Analysis: Section 11(1A) deems capital gains to have been applied for charitable purposes where the net consideration from transfer of a capital asset held under trust is utilised for acquiring another capital asset to be so held. A mortgage involves transfer of an interest in the mortgaged property to the mortgagee; in an English mortgage, that transfer is absolute subject to retransfer on repayment. The mortgagee's interest is property and falls within the wide meaning of capital asset under section 2(14). The assessee's acquisition of the mortgage therefore amounted to acquisition of another capital asset.
Conclusion: The issue was answered in favour of the assessee.
Issue (ii): Whether, on the facts, the assessee was entitled to full exemption or only proportionate exemption under section 11(1A) of the Income-tax Act, 1961.
Analysis: The assessee utilised only part of the net consideration for acquiring the mortgage. Under section 11(1A)(a)(ii), where only part of the net consideration is utilised for acquiring the new capital asset, exemption is restricted to the extent specified by the statutory formula. The statute does not permit full exemption when the whole of the net consideration has not been so utilised.
Conclusion: The issue was answered in favour of the Revenue and against the assessee.

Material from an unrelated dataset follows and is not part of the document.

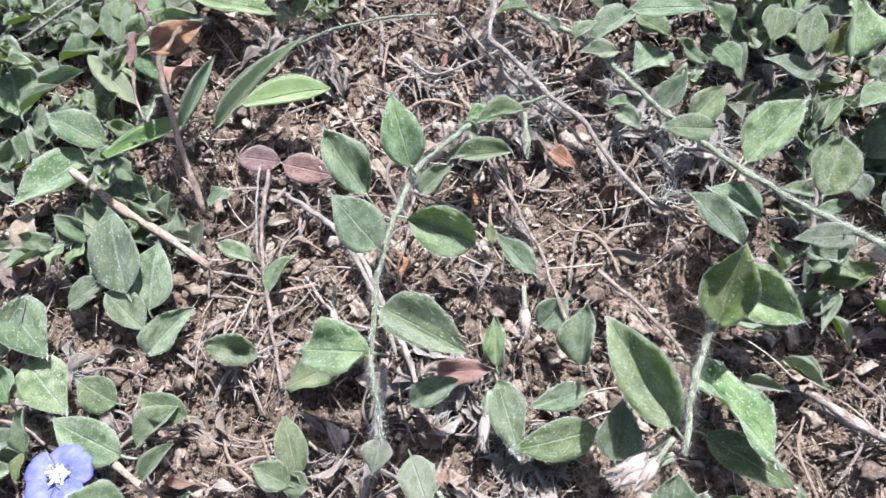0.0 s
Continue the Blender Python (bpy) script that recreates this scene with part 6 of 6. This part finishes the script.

Final Conclusion: The trust was entitled to exemption only to the extent permitted by section 11(1A) because acquisition of the English mortgage was acquisition of a capital asset, but the relief remained proportionate to the amount of net consideration actually applied.
Ratio Decidendi: An English mortgage creates a capital asset because it transfers an interest in immovable property to the mortgagee, and exemption under section 11(1A) is available only to the extent the net consideration from transfer of the original capital asset is actually utilised for acquiring the new capital asset.